Sometimes shipments that came into our warehouse contain large amounts of damaged products. And sometimes, despite the best efforts of their packagers, shipments arrive at your home completely ruined. Since I've not only run a book warehouse for ten years, but spent the previous fifteen running a delivery service, I thought it might be prudent to go over a few things about shipping and packaging with all of you: especially publishers who are relatively new to the business, but also those who love to order roleplaying game books. Because I'm not only a publisher and a distributor, but also a fan, and want you to get the best possible financial yield from your print runs so that you can afford to keep making more games! And I hope that these suggestions will help you reach that goal not only when doing business with Indie Press Revolution, but in all of your undertakings.

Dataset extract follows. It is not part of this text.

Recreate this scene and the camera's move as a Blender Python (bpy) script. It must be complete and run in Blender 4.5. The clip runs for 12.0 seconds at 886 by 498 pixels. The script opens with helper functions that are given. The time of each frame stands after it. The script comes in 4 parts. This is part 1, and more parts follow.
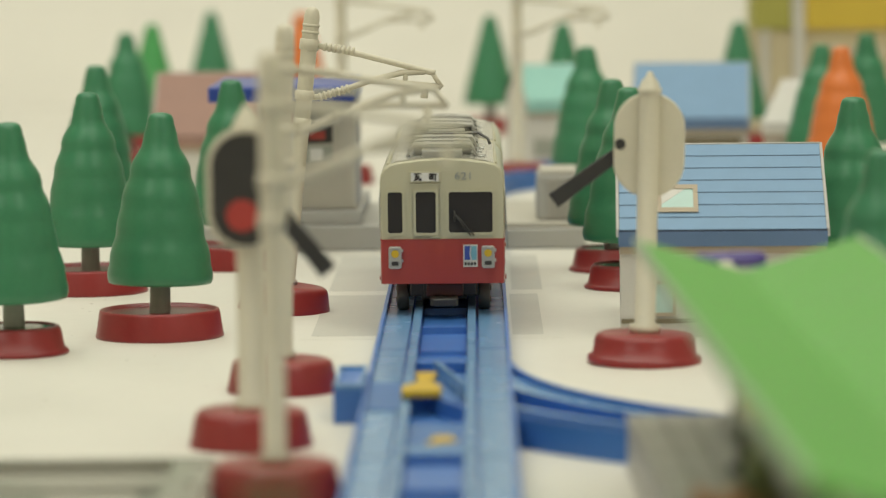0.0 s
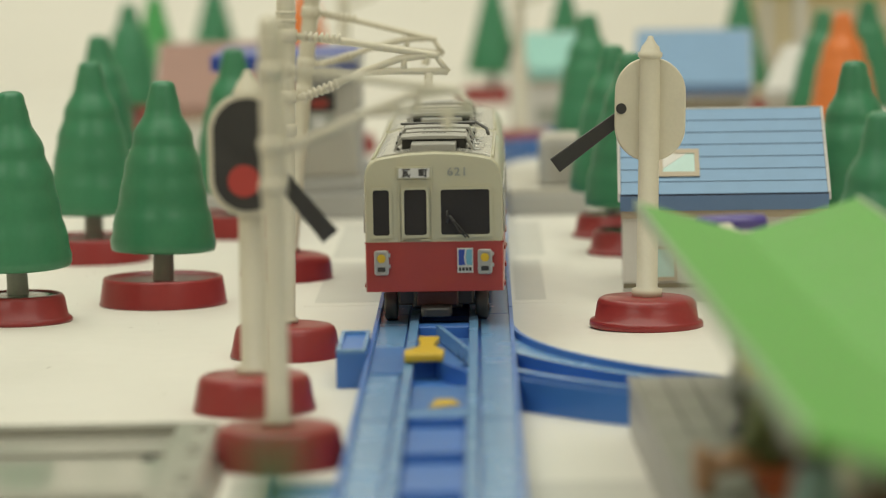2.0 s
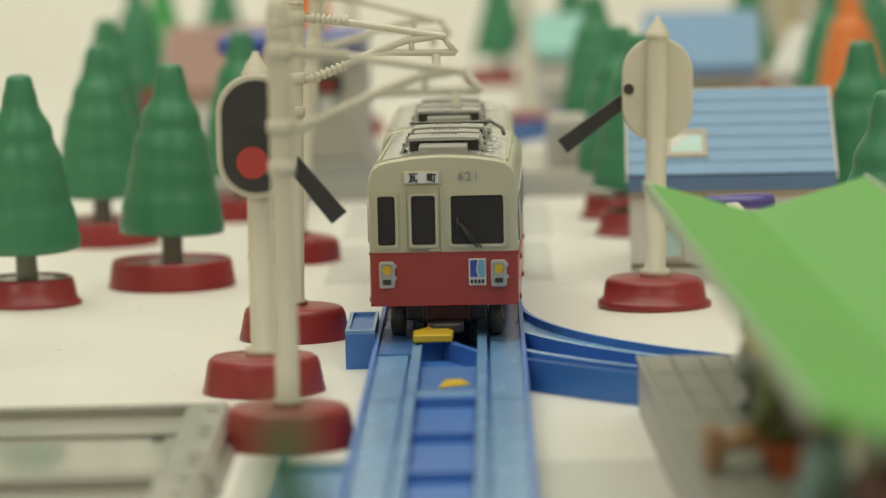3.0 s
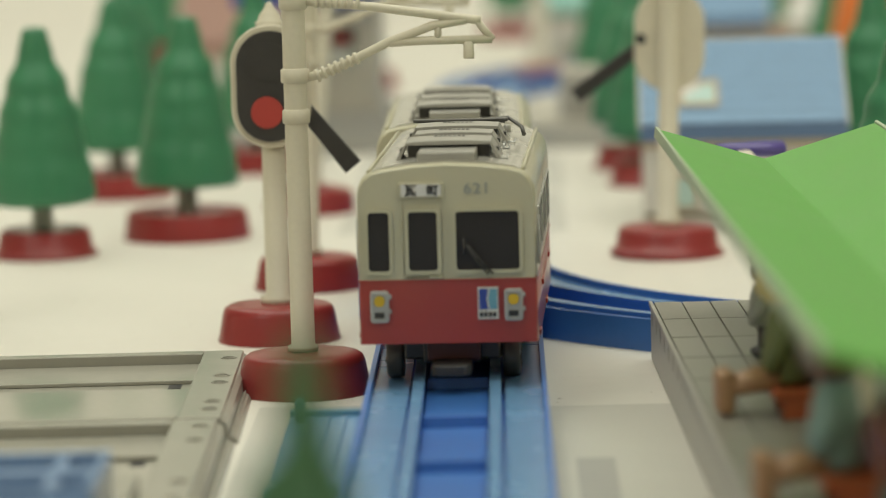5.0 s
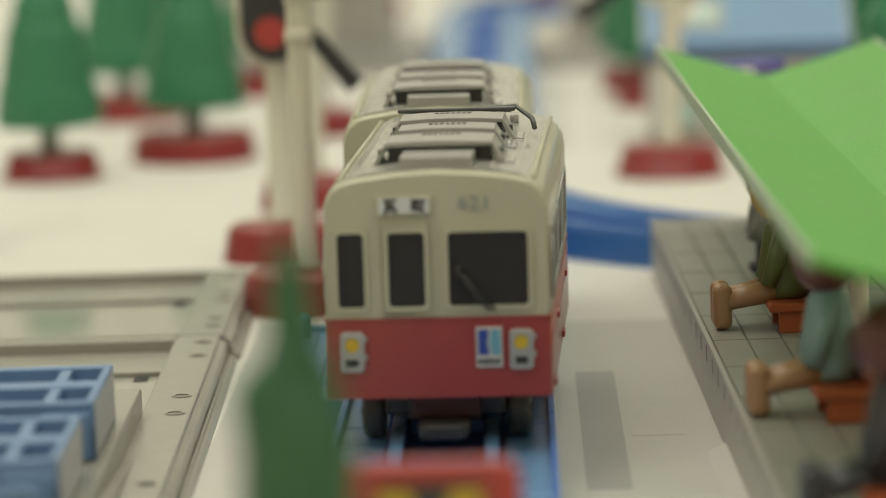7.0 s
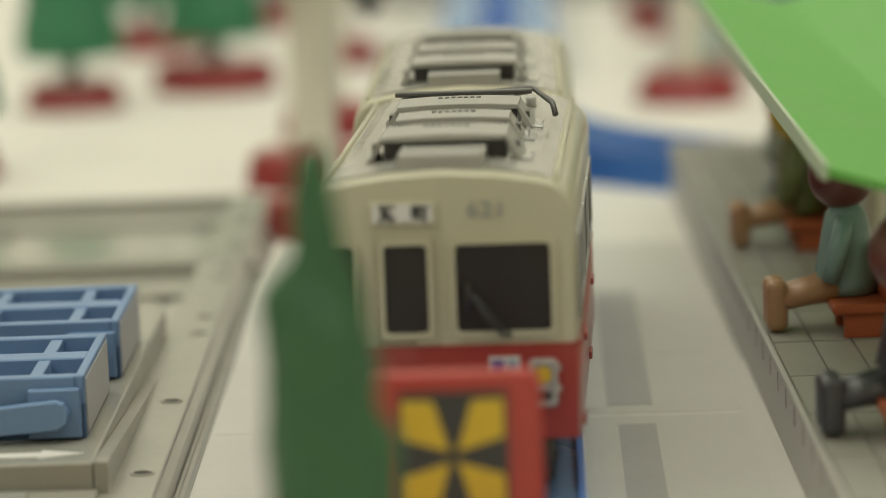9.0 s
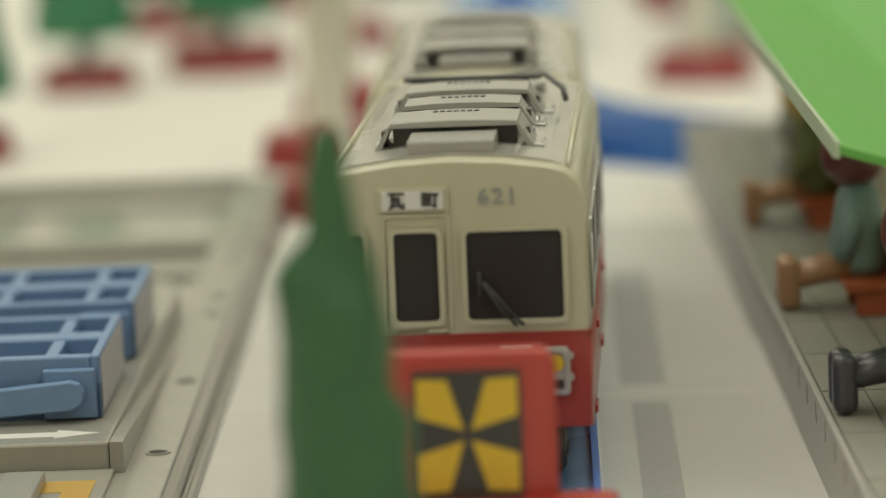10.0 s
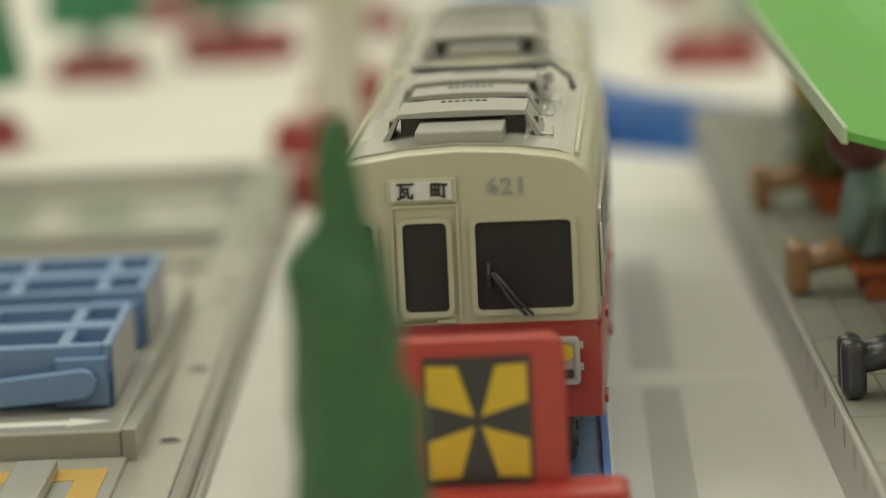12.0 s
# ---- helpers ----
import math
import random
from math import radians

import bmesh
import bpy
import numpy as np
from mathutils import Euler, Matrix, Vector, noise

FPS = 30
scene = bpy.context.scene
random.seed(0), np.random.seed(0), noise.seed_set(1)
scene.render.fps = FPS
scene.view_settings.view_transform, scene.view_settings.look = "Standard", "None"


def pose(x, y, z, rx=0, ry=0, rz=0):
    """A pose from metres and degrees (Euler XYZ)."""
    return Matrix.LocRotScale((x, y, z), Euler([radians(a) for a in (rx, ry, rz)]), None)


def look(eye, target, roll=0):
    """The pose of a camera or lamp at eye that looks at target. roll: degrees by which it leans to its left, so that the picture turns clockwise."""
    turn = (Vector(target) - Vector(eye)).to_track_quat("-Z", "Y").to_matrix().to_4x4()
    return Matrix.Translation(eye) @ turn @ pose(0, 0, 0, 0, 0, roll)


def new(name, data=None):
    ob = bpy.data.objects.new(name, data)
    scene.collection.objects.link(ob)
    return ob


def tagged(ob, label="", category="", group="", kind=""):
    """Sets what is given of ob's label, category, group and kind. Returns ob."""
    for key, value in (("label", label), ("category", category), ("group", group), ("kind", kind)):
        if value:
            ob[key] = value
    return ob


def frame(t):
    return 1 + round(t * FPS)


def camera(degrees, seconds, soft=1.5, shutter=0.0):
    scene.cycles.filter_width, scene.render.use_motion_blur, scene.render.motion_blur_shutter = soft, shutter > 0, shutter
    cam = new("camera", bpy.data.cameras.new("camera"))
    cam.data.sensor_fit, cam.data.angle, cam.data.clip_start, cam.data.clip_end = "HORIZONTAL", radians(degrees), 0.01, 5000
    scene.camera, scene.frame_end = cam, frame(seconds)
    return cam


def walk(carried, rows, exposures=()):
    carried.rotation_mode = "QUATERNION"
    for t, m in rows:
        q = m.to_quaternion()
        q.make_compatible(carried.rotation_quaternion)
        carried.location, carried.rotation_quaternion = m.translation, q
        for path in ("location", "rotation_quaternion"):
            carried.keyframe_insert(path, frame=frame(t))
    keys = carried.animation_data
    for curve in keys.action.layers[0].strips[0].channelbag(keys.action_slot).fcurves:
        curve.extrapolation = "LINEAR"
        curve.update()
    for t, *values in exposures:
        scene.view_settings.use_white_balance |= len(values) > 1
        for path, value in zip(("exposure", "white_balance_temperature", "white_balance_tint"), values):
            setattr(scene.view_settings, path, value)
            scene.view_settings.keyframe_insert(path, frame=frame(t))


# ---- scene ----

Firstly, do you remember that scene from Ace Ventura Pet Detective where Jim Carrey is kicking the box down the road disguised as a UPS man? Assume that is the normal handling any individual box receives, no matter how it's shipped. It's not so much your postman or delivery driver that's doing it (though sometimes) as the warehouse guys and their machines. Every box takes a beating, and thus every box must be packaged to take a beating, whether it's going to an individual customer, a retailer, or into distribution. (Because we can't *do* anything with books that come pre-ruined.)
Secondly, publishers: you know those boxes your books or games came in on the pallet from printer? The ones that are made out of the cheapest single-thickness cardboard China can manufacture using recycled newsprint and toilet paper from Maanshan? Those aren't for shipping individually by USPS, UPS, or FedEx. They won't protect your products and, if you ship hardcover books in them, they will most likely explode in transit. The same thing goes for using Priority Mail Flat Rate boxes without additional packaging: they simply can't take a real beating. And that's exactly what the Russian or Italian postal services are going to give them: an actual beating.
So, what should you do instead? There are two basic methods for shipping books and games safely. Neither of them is foolproof. Nothing is. But they should work 99% of the time and prevent your actual products from taking the horrible beating your boxes are going to get.
The first is the method I use: the flying brick. Basically, you double box items with thick corner pieces placed between the two, put pieces of paper between the books to protect the covers, and then add whatever packing material is needed on the top. The boxes generally should be small, the inner box should generally be new, and you end up shipping a lot of small boxes that weigh around 25-30 pounds. (It also allows a warehouse to "re-purpose" older, used boxes for the exterior, as the exterior box is going to get beaten like a heroic prisoner in an 80's action film in any case. And "Recycle, Re-purpose, Reuse" is the popular motto out here in the desert!)
The second method is the method Alliance uses. Let's call it "the mega pillow." It's actually a better method, but requires a large amount of physical room to package, huge amounts of packing popcorn, and specialized equipmenjt. (All of which cost more money as well.) Basically, you suspend a box within another box with roughly 6-inches or more of packing popcorn on all sides. The boxes you ship are thus very large and heavy - and you still risk heavy books harming themselves within the inner box due to sheer weight (sometimes as much as 60 lbs!) - but you can hit the package with a hammer and not hurt the contents.
Both of the methods work for shipping quantity, and either can be used. Or something entirely different. But the important thing is to get your distribution network or retailer they can sell - rather than products they have to send back, mark down, or throw out. Believe me: it's worth the extra time, money, and energy.
For shipments of a single book or a couple of books, different packaging can be used. One method we use for small, paperback books is to wrap them in a piece of cardboard ("chip board" is the term U-Line uses), place them inside a large padded manila envelope (The kind with bubble wrap is better than the kind with cloth or paper "padding." And cheaper too.), and fold that over before taping to double the protection. That works well 99% of the time. With a single hardcover book, we like to place them inside of one of those large padded envelopes, then place that inside of what's known as a "literature mailer" or "lit mailer" - basically, a book-sized pizza box you can buy in bulk from suppliers like U-Line. If taped together properly (two pieces 'round each direction), they can survive a shocking amount of abuse.